Consider your child's personality and what is appropriate for their age. And feel free to incorporate your kids into deciding what to do together so they feel a part of activity, from start to finish. Are they athletic? Biking, hiking or even just walking a nearby trail with them and stopping to sit under shady trees to chat creates a meaningful one-on-one experience.

Is your child nurturing? Head to a local animal shelter or pet shop where you can check out and pet the puppies, kittens, birds, lizards, and more. On the way back, talk about the visit and the amazing creatures you saw.

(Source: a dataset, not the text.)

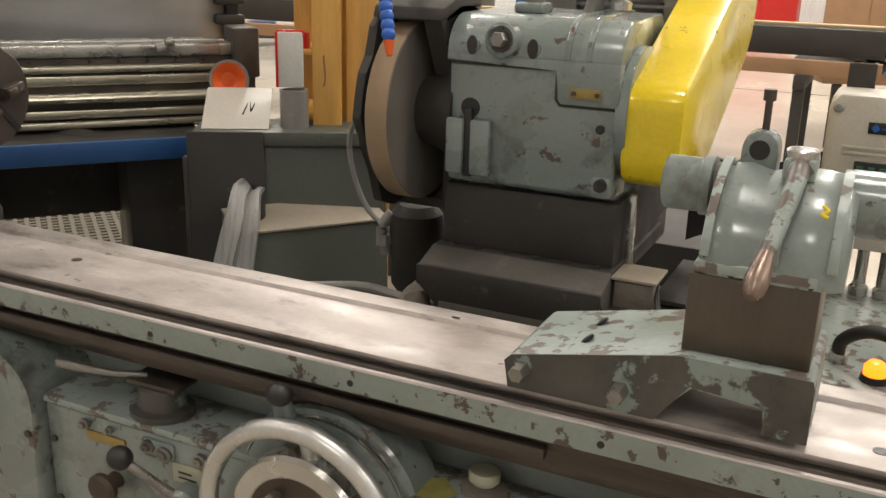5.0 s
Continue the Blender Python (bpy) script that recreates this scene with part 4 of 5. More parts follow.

Is your child adventurous? You can both go on a geocaching expedition and find "treasures" that people have planted around your local area (popular geocaching apps include Geocaching by Groundspeak, C:Geo and Cachly) . Or look for cool rocks along a body of water and skip the stones off the water's surface. Or head to a restaurant that serves a kind of cuisine you've never tasted before. Recently, I took my one son to an Indian restaurant and it sparked his love for tandoori chicken. We had a wonderful time talking about all kinds of interesting topics over lunch, from video game strategies to an art project he's planning.

No matter what you do with your children, try to make time together a routine. Investing effort into creating quality moments brings a sense of added security and comfort to their world. And your child(ren) will be appreciate that you're continuing to take an interest in their lives. If they're old enough to notice what's happening in the news and in the world, don't hesitate to ask them their thoughts about what's going on. Ask if they have any questions or concerns and do your best to answer them gently. That way, your child does not have to keep those uncertainties and inquiries bottled up inside. And now, with these activities, you should have the time and space needed to openly discuss matters together.